On January 8, the Ohio Academy of Family Physicians nominated OAFP President Anna McMaster, MD, of Liberty Center, OH, for appointment to the Ohio Department of Higher Education (ODHE) Health Care Workforce Preparation Task Force, a group created by the last state budget bill to identify preliminary challenges facing the Ohio health care workforce. The identification of these challenges and corresponding recommendations to address them will form the foundation of a report issued to the Governor, the Speaker, and Minority Leader of the Ohio House of Representatives and the President and Minority leader of the Senate. The initial report is due in March 2020.

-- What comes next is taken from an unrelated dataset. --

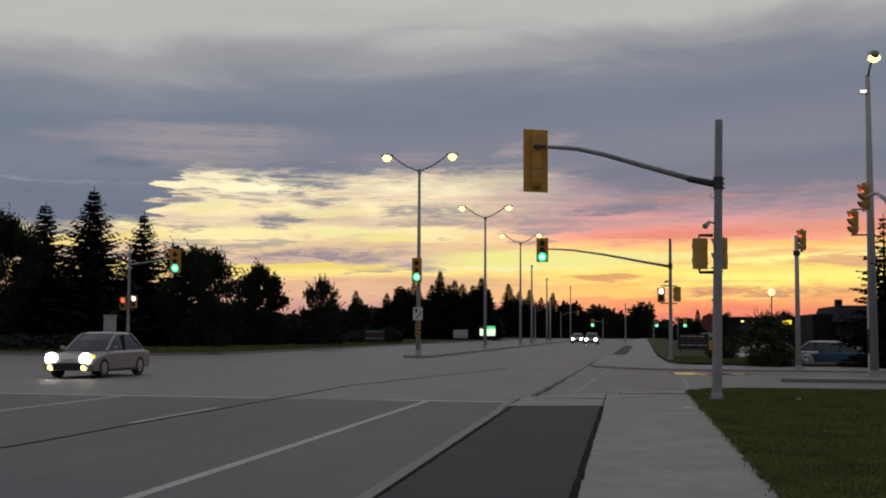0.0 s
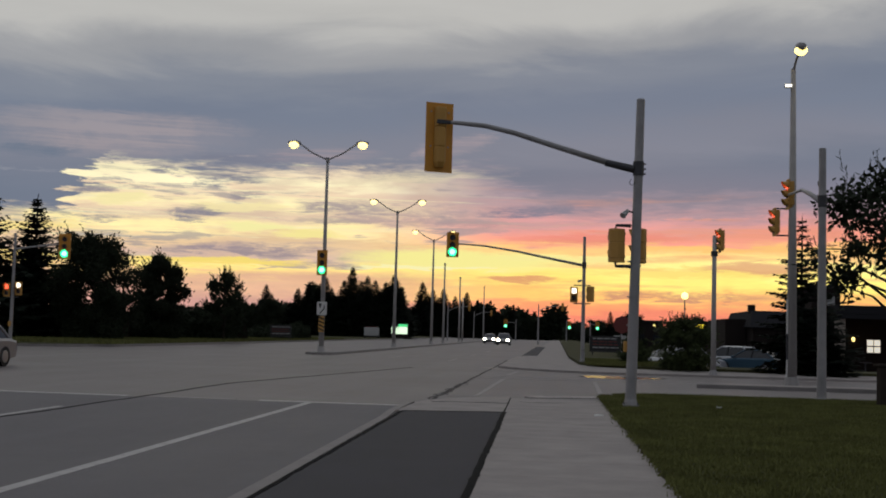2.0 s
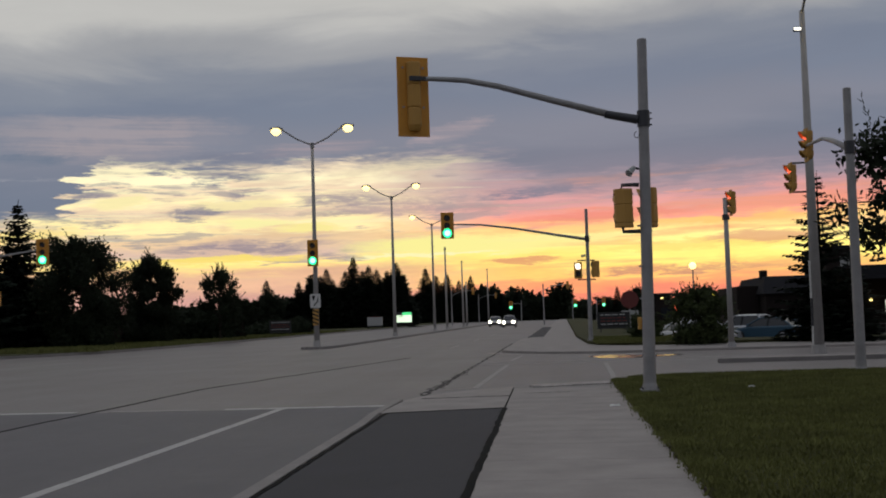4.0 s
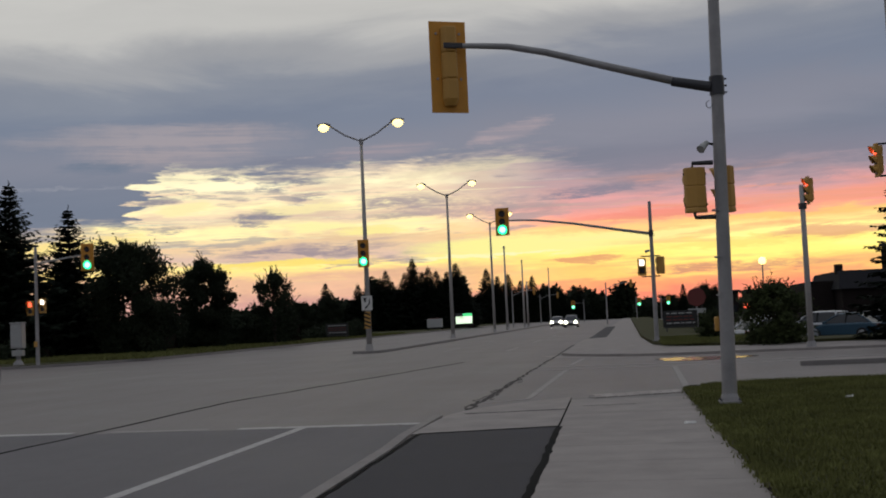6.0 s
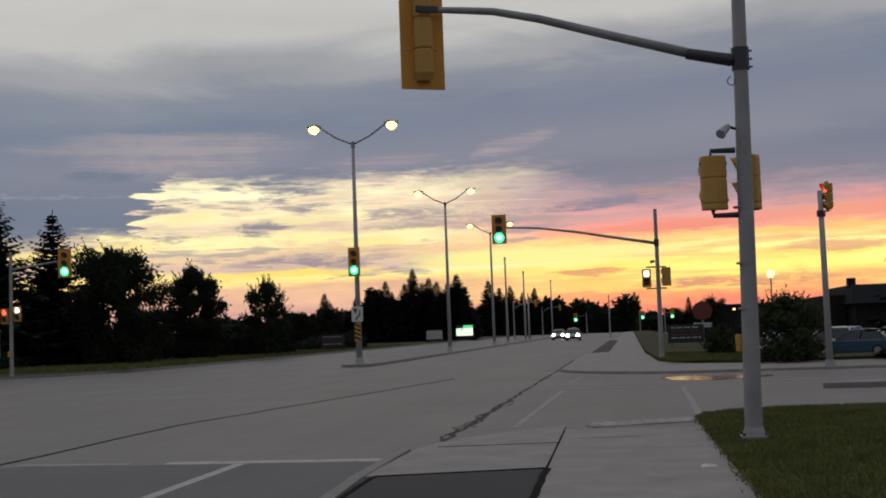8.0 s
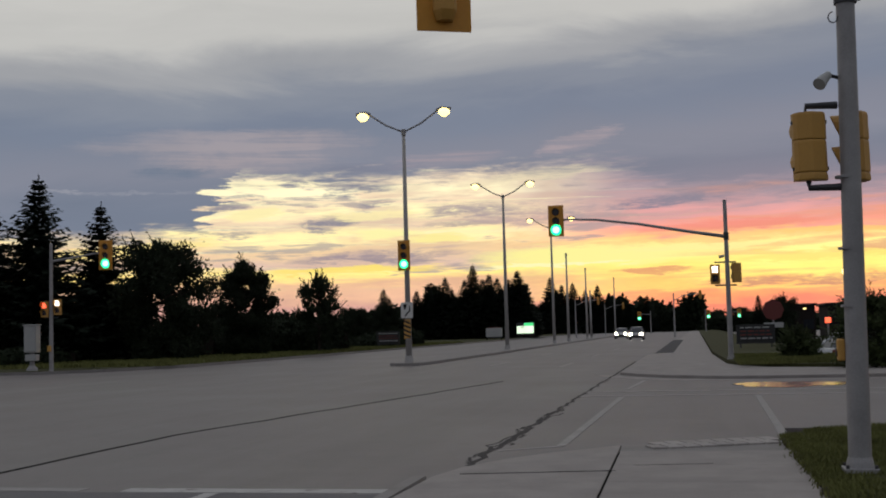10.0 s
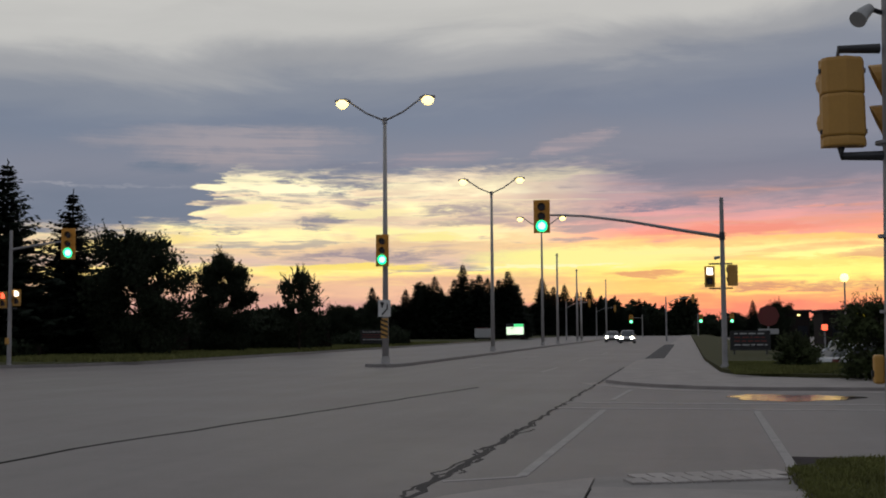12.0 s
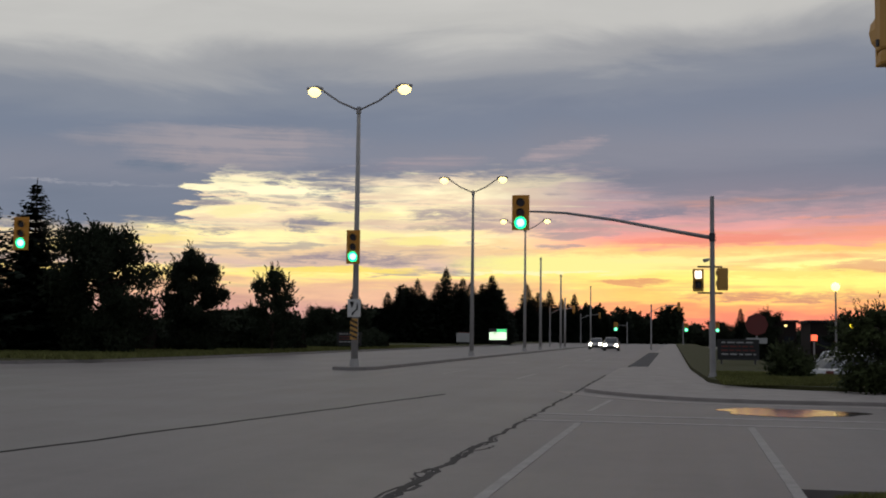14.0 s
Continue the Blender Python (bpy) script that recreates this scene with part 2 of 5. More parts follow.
ASPHALT = worn_road("asphalt", (0.138, 0.119, 0.116), 0.55, 0.42)
OLDASPHALT = worn_road("dark_asphalt", (0.09, 0.084, 0.091), 0.62, 0.33)
PATCH = material("new_asphalt", (0.052, 0.05, 0.055), 0.85, vary=0.45, scale=0.9, fine=60, bump=0.3, spec=0.25)
CONCRETE = material("concrete", (0.29, 0.262, 0.245), 0.85, vary=0.42, scale=1.3, fine=60, bump=0.1, per=0.05, spec=0.3)
KERB = material("kerb_concrete", (0.22, 0.203, 0.192), 0.85, vary=0.35, scale=2, fine=40, bump=0.25, per=0.15)
PAINT = material("road_paint", (0.40, 0.385, 0.37), 0.7, vary=0.35, scale=4, fine=60, bump=0.1)
n_ = Net(PAINT.node_tree)
bs = PAINT.node_tree.nodes["Principled BSDF"]
worn = n_.noise(n_.add("ShaderNodeTexCoord").outputs["Object"], 5.0, 8.0, 0.7)
n_.put(bs.inputs["Base Color"], n_.mix(n_.step(worn, 0.54, 0.66), bs.inputs["Base Color"].links[0].from_socket, (0.2, 0.178, 0.17, 1.0)))
OLDPAINT = material("faded_road_paint", (0.27, 0.252, 0.243), 0.75, vary=0.5, scale=3, fine=50, bump=0.1)
CRACK = material("tar_seal", (0.012, 0.012, 0.012), 0.9, vary=0.3, spec=0.05)
SEAM = material("weathered_seal", (0.05, 0.046, 0.045), 0.85, vary=0.5, scale=2, fine=30, spec=0.15)
GRASS = material("lawn", (0.05, 0.05, 0.02), 0.9, vary=0.5, scale=0.9, fine=25, bump=0.5, spec=0.12)
BLADE = material("grass_blade", (0.122, 0.126, 0.04), 0.8, vary=0.75, scale=1.1, fine=9, bump=0, spec=0.12)
EARTH = material("soil", (0.05, 0.04, 0.03), 0.95, vary=0.4, spec=0.12)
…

ODHE Chancellor Randy Gardner invited the OAFP to nominate a representative for consideration. Chancellor Gardner intends to continue convening members of the task force who wish to continue to work on securing Ohio’s health care workforce.
In nominating Dr. McMaster, the OAFP pointed out that robust evidence shows that health systems with a primary care orientation have superior patient outcomes, fewer inequities, and lower costs and as a result. Due to an aging, growing, and increasingly insured population, addressing both physician shortages and geographic maldistribution of primary care physicians on the both the state and federal levels is vitally important. The need for an 8% increase (681 additional primary care physicians) by 2030 is projected. The Graham Center for Public Policy Studies recommends that policymakers in Ohio should consider strategies to bolster the primary care pipeline including reimbursement reform, dedicated funding for primary care graduate medical education (GME), increased funding for primary care training, and medical school debt relief.

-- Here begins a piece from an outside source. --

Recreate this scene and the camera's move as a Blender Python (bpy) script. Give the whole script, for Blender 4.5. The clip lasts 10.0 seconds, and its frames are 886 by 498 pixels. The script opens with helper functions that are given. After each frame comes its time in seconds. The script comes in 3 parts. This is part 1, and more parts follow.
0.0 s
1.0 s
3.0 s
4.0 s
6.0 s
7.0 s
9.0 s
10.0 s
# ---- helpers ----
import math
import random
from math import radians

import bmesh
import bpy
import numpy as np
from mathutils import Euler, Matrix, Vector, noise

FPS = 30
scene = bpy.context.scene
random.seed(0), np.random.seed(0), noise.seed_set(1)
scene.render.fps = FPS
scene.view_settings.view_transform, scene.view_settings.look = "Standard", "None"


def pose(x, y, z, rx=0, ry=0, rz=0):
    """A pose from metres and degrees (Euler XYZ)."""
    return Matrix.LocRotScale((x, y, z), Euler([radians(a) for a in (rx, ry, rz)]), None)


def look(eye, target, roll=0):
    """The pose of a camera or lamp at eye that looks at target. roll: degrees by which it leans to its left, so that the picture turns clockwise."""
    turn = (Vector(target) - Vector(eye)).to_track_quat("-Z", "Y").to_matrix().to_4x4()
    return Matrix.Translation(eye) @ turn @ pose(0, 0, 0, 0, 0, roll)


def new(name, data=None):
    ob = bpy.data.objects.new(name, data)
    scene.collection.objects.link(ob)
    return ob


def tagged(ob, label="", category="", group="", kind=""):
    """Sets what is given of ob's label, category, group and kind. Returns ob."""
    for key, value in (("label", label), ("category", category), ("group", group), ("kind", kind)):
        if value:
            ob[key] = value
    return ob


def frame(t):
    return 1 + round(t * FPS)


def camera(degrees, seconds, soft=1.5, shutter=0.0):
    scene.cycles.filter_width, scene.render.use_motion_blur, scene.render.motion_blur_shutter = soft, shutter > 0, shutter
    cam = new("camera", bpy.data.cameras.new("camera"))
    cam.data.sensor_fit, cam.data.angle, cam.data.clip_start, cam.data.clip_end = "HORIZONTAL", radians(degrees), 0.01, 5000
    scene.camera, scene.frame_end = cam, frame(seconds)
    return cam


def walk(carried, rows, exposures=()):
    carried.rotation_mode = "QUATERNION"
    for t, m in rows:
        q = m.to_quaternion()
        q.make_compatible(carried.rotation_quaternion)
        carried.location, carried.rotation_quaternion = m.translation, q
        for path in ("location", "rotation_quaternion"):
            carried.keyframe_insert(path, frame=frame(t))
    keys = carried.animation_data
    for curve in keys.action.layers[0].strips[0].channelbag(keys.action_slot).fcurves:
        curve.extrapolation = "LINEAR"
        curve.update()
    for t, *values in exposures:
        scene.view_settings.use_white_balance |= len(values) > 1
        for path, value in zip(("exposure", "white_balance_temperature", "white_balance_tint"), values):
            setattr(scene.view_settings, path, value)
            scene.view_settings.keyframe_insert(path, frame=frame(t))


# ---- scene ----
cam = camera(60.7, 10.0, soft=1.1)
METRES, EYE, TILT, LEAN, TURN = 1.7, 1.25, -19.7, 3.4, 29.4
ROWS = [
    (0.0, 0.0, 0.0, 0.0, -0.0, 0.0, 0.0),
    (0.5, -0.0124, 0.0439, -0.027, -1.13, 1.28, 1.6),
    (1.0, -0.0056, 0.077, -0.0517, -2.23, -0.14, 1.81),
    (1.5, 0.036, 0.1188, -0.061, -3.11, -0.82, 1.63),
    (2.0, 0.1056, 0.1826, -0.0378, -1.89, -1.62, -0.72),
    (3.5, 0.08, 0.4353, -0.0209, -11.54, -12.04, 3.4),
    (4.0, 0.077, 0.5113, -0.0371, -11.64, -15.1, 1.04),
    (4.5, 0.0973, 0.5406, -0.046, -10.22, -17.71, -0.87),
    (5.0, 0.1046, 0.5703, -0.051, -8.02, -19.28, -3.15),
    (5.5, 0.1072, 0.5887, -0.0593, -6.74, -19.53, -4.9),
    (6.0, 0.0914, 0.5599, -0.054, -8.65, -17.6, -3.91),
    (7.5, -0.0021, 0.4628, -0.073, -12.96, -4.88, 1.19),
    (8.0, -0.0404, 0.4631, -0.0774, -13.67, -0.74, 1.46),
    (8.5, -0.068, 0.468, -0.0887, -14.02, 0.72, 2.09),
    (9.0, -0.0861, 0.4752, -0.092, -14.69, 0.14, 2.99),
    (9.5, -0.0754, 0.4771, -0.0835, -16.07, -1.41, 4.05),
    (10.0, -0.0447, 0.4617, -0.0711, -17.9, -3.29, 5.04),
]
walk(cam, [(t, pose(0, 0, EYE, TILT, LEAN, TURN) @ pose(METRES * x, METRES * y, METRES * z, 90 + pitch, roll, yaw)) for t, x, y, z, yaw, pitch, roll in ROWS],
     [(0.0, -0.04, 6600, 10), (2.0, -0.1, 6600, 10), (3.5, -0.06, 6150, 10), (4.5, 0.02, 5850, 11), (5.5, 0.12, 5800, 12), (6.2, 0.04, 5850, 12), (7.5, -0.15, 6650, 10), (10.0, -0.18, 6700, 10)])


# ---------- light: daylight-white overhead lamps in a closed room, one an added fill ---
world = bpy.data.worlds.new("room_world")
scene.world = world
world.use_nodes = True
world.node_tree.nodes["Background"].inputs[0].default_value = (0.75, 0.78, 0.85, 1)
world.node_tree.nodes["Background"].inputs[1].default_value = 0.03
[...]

Dr. McMaster has been practicing in her home county (Henry) for 20 years. She currently practices at Mercy Health – Henry County Family Physicians in Napoleon, OH.
Thanks for your ongoing work on primary care workforce, and specifically the need for more primary care physicians in Ohio. HRSA and HHS predict Ohio will be short 1200 primary care physicians by 2025. We can’t wait until then to address this pressing issue that is already affecting us today and adding to the reason that our state health ranking has been so low for years (39-40th worst health for the last 4 years running).